What this task involves: Copy the entries below exactly. Images do not belong in the copy.

## Begin

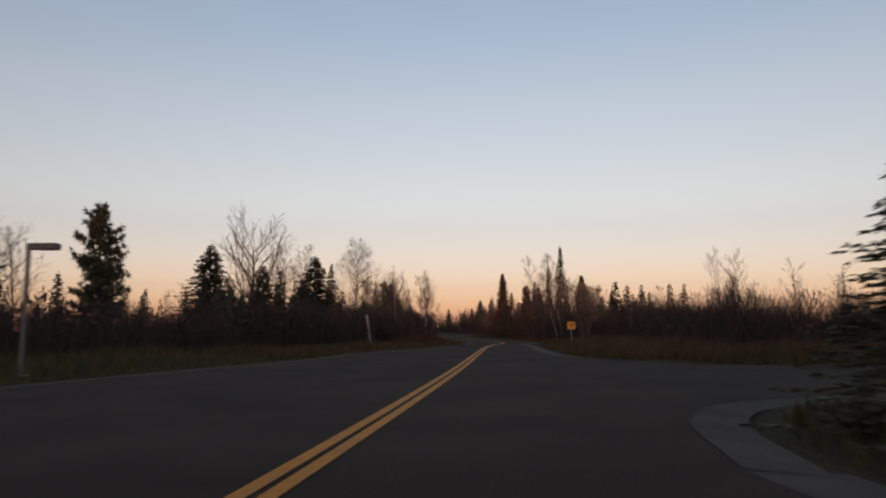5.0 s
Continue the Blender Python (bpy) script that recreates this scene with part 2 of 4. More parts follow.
def part(name, mesh, parent, label=""):
    ob = new(name, mesh)
    ob.parent = parent
    return tagged(ob, label)


def bevelled(name, mat, boxes, bevel=0.008):
    """A mesh of bevelled boxes, each (x0, x1, y0, y1, z0, z1)."""
    bm = bmesh.new()
    for x0, x1, y0, y1, z0, z1 in boxes:
        bmesh.ops.create_cube(bm, size=1, matrix=Matrix.LocRotScale(((x0 + x1) / 2, (y0 + y1) / 2, (z0 + z1) / 2), None, (x1 - x0, y1 - y0, z1 - z0)))
    if bevel:
        bmesh.ops.bevel(bm, geom=list(bm.edges), offset=bevel, segments=1, affect="EDGES")
    me = bpy.data.meshes.new(name)
    bm.to_mesh(me)
    bm.free()
    me.materials.append(mat)
    return me


def prism(name, mat, outline, depth, axis="y"):
    """A plate with the given outline (x, z), depth thick along y."""
    bm = bmesh.new()
    face = bm.faces.new([bm.verts.new((x, 0, z)) for x, z in outline])
    out = bmesh.ops.extrude_face_region(bm, geom=[face])
    bmesh.ops.translate(bm, vec=(0, depth, 0), verts=[g for g in out["geom"] if isinstance(g, bmesh.types.BMVert)])
    bmesh.ops.recalc_face_normals(bm, faces=list(bm.faces))
    me = bpy.data.meshes.new(name)
    bm.to_mesh(me)
    bm.free()
    me.materials.append(mat)
    return me


def empty(name, m, label, category, group=""):
    ob = new(name)
    ob.matrix_basis = m
    return tagged(ob, label, category, group)


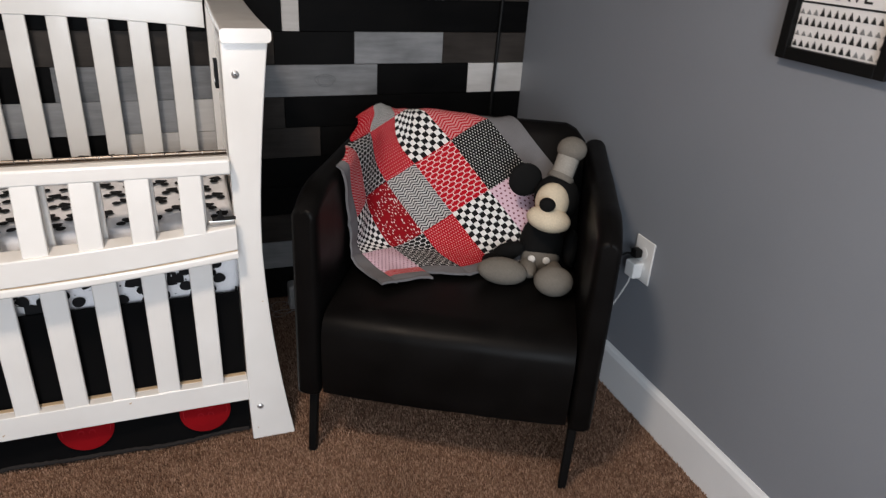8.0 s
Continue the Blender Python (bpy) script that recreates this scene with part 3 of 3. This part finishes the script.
def drape(i, j, off=0.0):
    """Quilt coordinates, in patches, to the chair's own space: it lies on the sloping back, turns on to the seat, over the top, and along the inside of the armrest."""
    j = j if j < 1 else 1 + (j - 1) * (1 - 0.28 * smoothstep(-0.9, -2.4, i))
    i = i if i > 0 else GATHER * i
    across = 0.192 + i * E1 * math.cos(QA) + j * (0.129 if j > 0 else 0.149)
    along = i * E1 * math.sin(QA) - j * 0.135
    side, rise, front = Vector((1, 0, 0)), Vector((0, 0.5, 0.866)), Vector((0, -0.866, 0.5))
    # round to the armrest, gathered towards the top
    s = max(0.0, 0.170 - across) * (1 - 0.60 * smoothstep(0.0, 0.16, along))
    a = min(s / 0.090, 1.50)
    rest = s - a * 0.090
    u = max(across, 0.170) - 0.090 * math.sin(a) - rest * math.cos(a)
    d = 0.090 * (1 - math.cos(a)) + rest * math.sin(a)
    out = side * math.sin(a) + front * math.cos(a)
    top, low = 0.128, -0.212
    if along > top:
        r = 0.045
        b = min((along - top) / r, 2.3)
        rest = along - top - b * r
        climb, back, nrm = top + r * math.sin(b) + rest * math.cos(b), r * (1 - math.cos(b)) + rest * math.sin(b), out * math.cos(b) + rise * math.sin(b)
    elif along < low:
        r = 0.060
        b = min((low - along) / r, 1.05)
        rest = low - along - b * r
        climb, back, nrm = low - r * math.sin(b) - rest * math.cos(b), -r * (1 - math.cos(b)) - rest * math.sin(b), out * math.cos(b) + rise * math.sin(b)
    else:
        climb, back, nrm = along, 0.0, out
    p = Vector((0, 0.514, 0.678)) + side * u + rise * climb + front * (d - back)
    # over the top of the armrest and down its outside
    over = p.z - 0.752 - 0.055 * smoothstep(0.40, 0.62, p.y)
    if over > 0 and u < 0.17:
        k = smoothstep(0.17, 0.09, u)
        b = min(over / 0.05, 1.5)
        p.z -= k * (over - 0.03 * math.sin(b))
        p.x -= k * (0.05 * (1 - math.cos(b)) + max(0.0, over - 0.075))
    fold = 0.010 * noise.noise((i * 1.1, j * 1.2, 4)) + 0.007 * smoothstep(0.10, -0.20, across) * math.sin(j * 5.3 + i * 2.4) + 0.004 * noise.noise((i * 2.9, j * 2.9, 8))
    seam = -0.0026 * max(0.0, 1 - 20 * min(abs(i / (1 if i > 0 else GATHER) - round(i / (1 if i > 0 else GATHER))), abs(j - round(j)) * 1.5))
    p = p + nrm.normalized() * (0.006 + fold + seam + off)
    p.z = max(p.z, 0.459 + off)
    return p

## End

Output for this exercise:
5.0 s
Continue the Blender Python (bpy) script that recreates this scene with part 2 of 4. More parts follow.
def part(name, mesh, parent, label=""):
    ob = new(name, mesh)
    ob.parent = parent
    return tagged(ob, label)


def bevelled(name, mat, boxes, bevel=0.008):
    """A mesh of bevelled boxes, each (x0, x1, y0, y1, z0, z1)."""
    bm = bmesh.new()
    for x0, x1, y0, y1, z0, z1 in boxes:
        bmesh.ops.create_cube(bm, size=1, matrix=Matrix.LocRotScale(((x0 + x1) / 2, (y0 + y1) / 2, (z0 + z1) / 2), None, (x1 - x0, y1 - y0, z1 - z0)))
    if bevel:
        bmesh.ops.bevel(bm, geom=list(bm.edges), offset=bevel, segments=1, affect="EDGES")
    me = bpy.data.meshes.new(name)
    bm.to_mesh(me)
    bm.free()
    me.materials.append(mat)
    return me


def prism(name, mat, outline, depth, axis="y"):
    """A plate with the given outline (x, z), depth thick along y."""
    bm = bmesh.new()
    face = bm.faces.new([bm.verts.new((x, 0, z)) for x, z in outline])
    out = bmesh.ops.extrude_face_region(bm, geom=[face])
    bmesh.ops.translate(bm, vec=(0, depth, 0), verts=[g for g in out["geom"] if isinstance(g, bmesh.types.BMVert)])
    bmesh.ops.recalc_face_normals(bm, faces=list(bm.faces))
    me = bpy.data.meshes.new(name)
    bm.to_mesh(me)
    bm.free()
    me.materials.append(mat)
    return me


def empty(name, m, label, category, group=""):
    ob = new(name)
    ob.matrix_basis = m
    return tagged(ob, label, category, group)


8.0 s
Continue the Blender Python (bpy) script that recreates this scene with part 3 of 3. This part finishes the script.
def drape(i, j, off=0.0):
    """Quilt coordinates, in patches, to the chair's own space: it lies on the sloping back, turns on to the seat, over the top, and along the inside of the armrest."""
    j = j if j < 1 else 1 + (j - 1) * (1 - 0.28 * smoothstep(-0.9, -2.4, i))
    i = i if i > 0 else GATHER * i
    across = 0.192 + i * E1 * math.cos(QA) + j * (0.129 if j > 0 else 0.149)
    along = i * E1 * math.sin(QA) - j * 0.135
    side, rise, front = Vector((1, 0, 0)), Vector((0, 0.5, 0.866)), Vector((0, -0.866, 0.5))
    # round to the armrest, gathered towards the top
    s = max(0.0, 0.170 - across) * (1 - 0.60 * smoothstep(0.0, 0.16, along))
    a = min(s / 0.090, 1.50)
    rest = s - a * 0.090
    u = max(across, 0.170) - 0.090 * math.sin(a) - rest * math.cos(a)
    d = 0.090 * (1 - math.cos(a)) + rest * math.sin(a)
    out = side * math.sin(a) + front * math.cos(a)
    top, low = 0.128, -0.212
    if along > top:
        r = 0.045
        b = min((along - top) / r, 2.3)
        rest = along - top - b * r
        climb, back, nrm = top + r * math.sin(b) + rest * math.cos(b), r * (1 - math.cos(b)) + rest * math.sin(b), out * math.cos(b) + rise * math.sin(b)
    elif along < low:
        r = 0.060
        b = min((low - along) / r, 1.05)
        rest = low - along - b * r
        climb, back, nrm = low - r * math.sin(b) - rest * math.cos(b), -r * (1 - math.cos(b)) - rest * math.sin(b), out * math.cos(b) + rise * math.sin(b)
    else:
        climb, back, nrm = along, 0.0, out
    p = Vector((0, 0.514, 0.678)) + side * u + rise * climb + front * (d - back)
    # over the top of the armrest and down its outside
    over = p.z - 0.752 - 0.055 * smoothstep(0.40, 0.62, p.y)
    if over > 0 and u < 0.17:
        k = smoothstep(0.17, 0.09, u)
        b = min(over / 0.05, 1.5)
        p.z -= k * (over - 0.03 * math.sin(b))
        p.x -= k * (0.05 * (1 - math.cos(b)) + max(0.0, over - 0.075))
    fold = 0.010 * noise.noise((i * 1.1, j * 1.2, 4)) + 0.007 * smoothstep(0.10, -0.20, across) * math.sin(j * 5.3 + i * 2.4) + 0.004 * noise.noise((i * 2.9, j * 2.9, 8))
    seam = -0.0026 * max(0.0, 1 - 20 * min(abs(i / (1 if i > 0 else GATHER) - round(i / (1 if i > 0 else GATHER))), abs(j - round(j)) * 1.5))
    p = p + nrm.normalized() * (0.006 + fold + seam + off)
    p.z = max(p.z, 0.459 + off)
    return p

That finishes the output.